Aim of the exercise -
Copy out the listing that follows, exactly, without its pictures.
-- Begin Dataset section --
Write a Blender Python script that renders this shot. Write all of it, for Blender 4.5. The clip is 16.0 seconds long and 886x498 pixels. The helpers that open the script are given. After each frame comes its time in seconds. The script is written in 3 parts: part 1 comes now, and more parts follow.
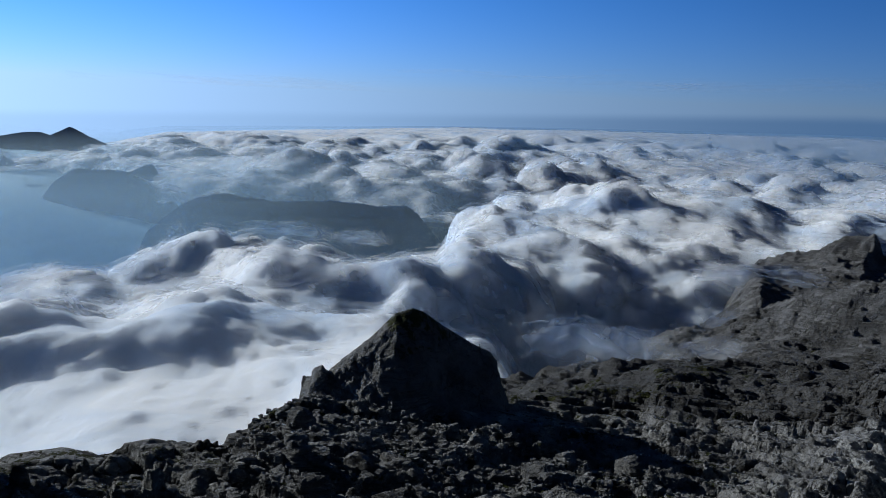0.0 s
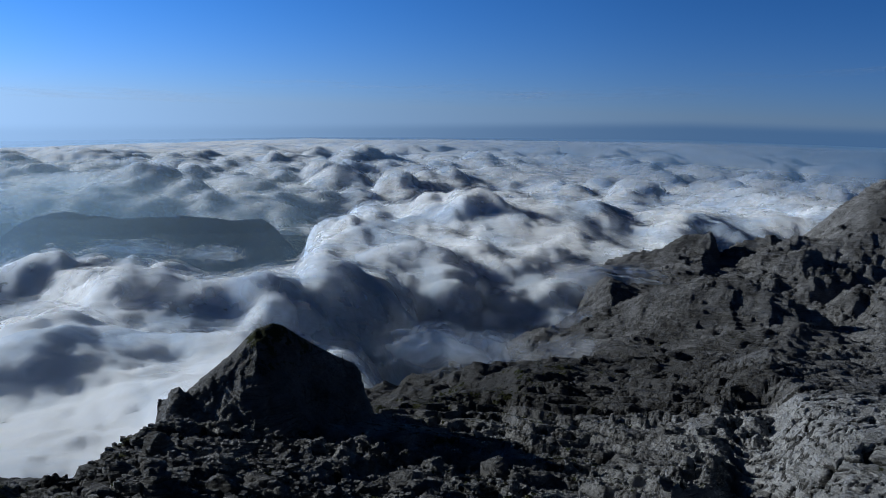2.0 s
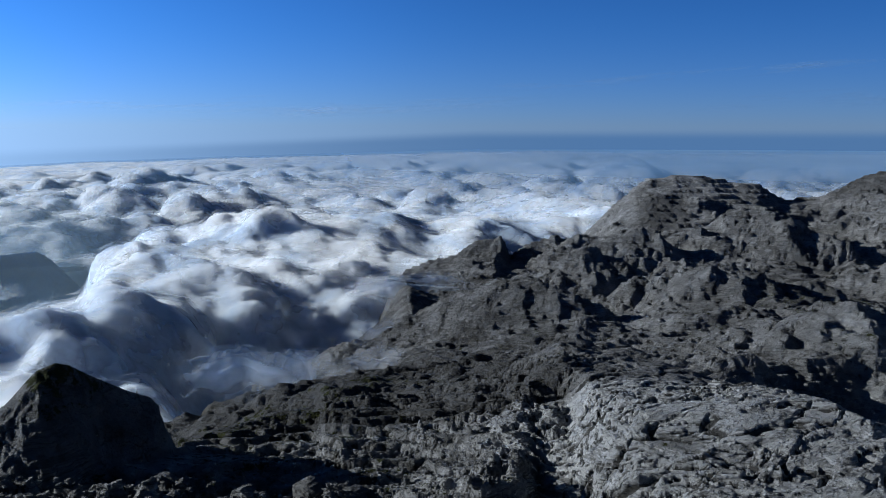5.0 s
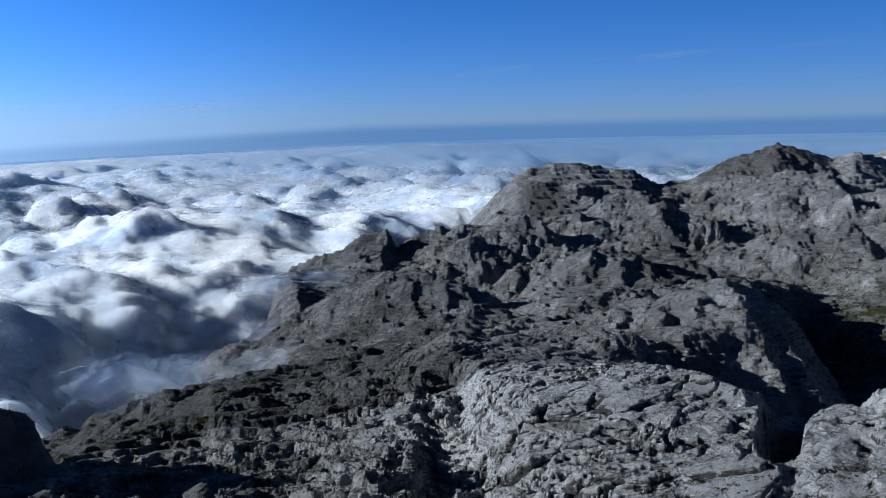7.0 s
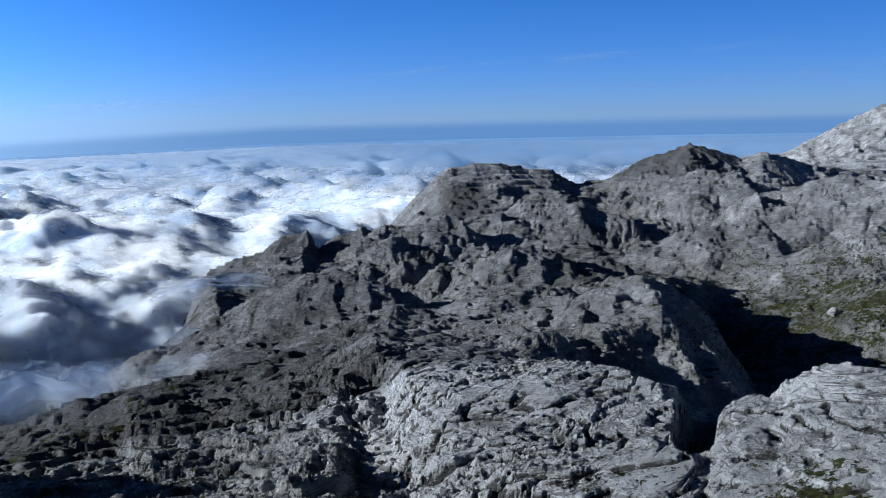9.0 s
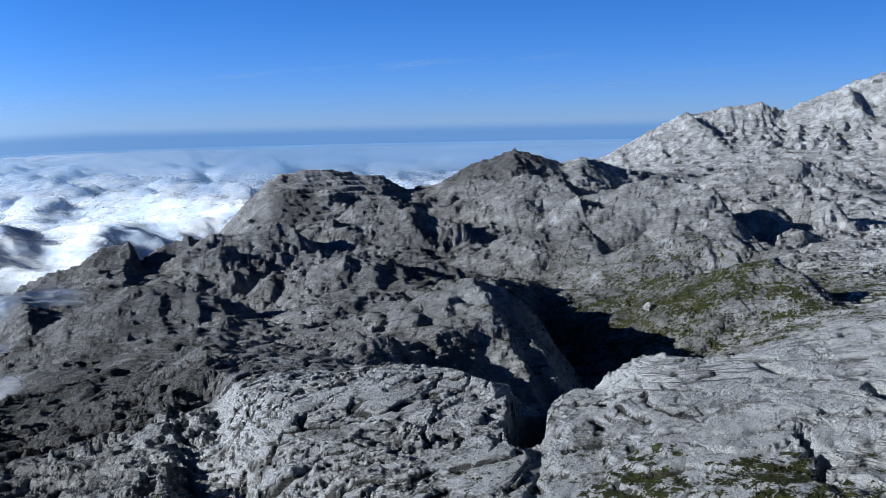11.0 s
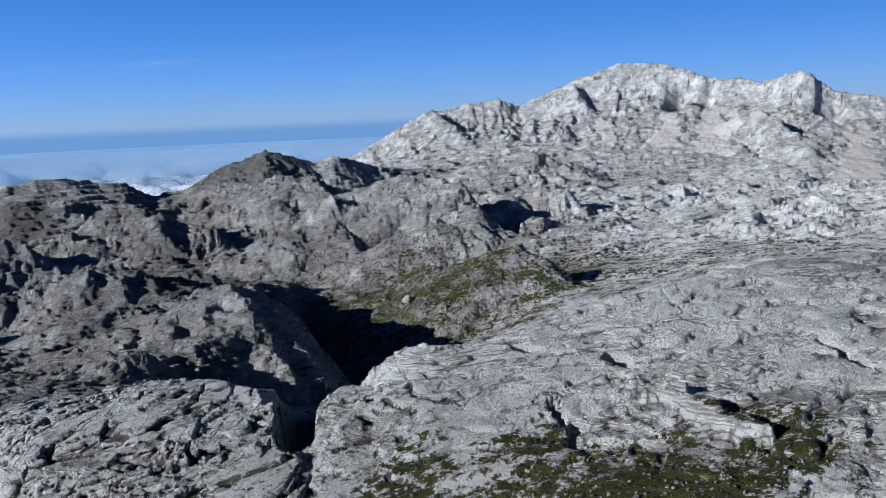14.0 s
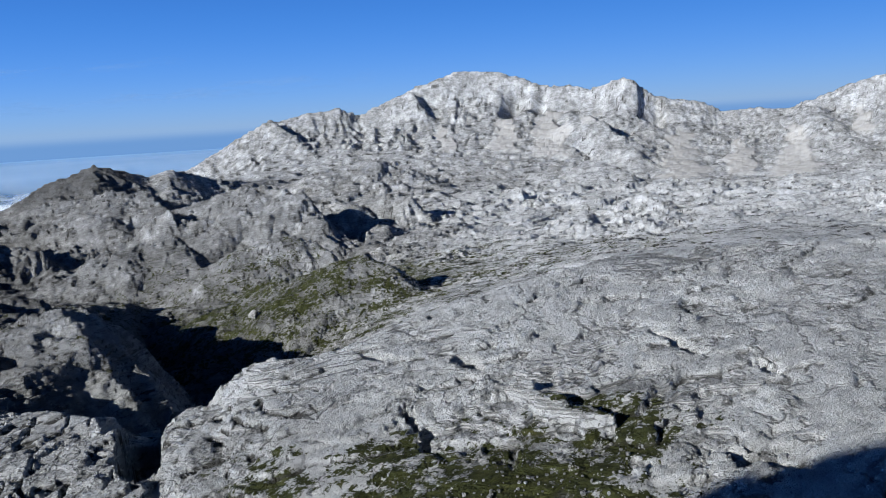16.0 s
-- End Dataset section --
Exercise answer -
Write a Blender Python script that renders this shot. Write all of it, for Blender 4.5. The clip is 16.0 seconds long and 886x498 pixels. The helpers that open the script are given. After each frame comes its time in seconds. The script is written in 3 parts: part 1 comes now, and more parts follow.
0.0 s
2.0 s
5.0 s
7.0 s
9.0 s
11.0 s
14.0 s
16.0 s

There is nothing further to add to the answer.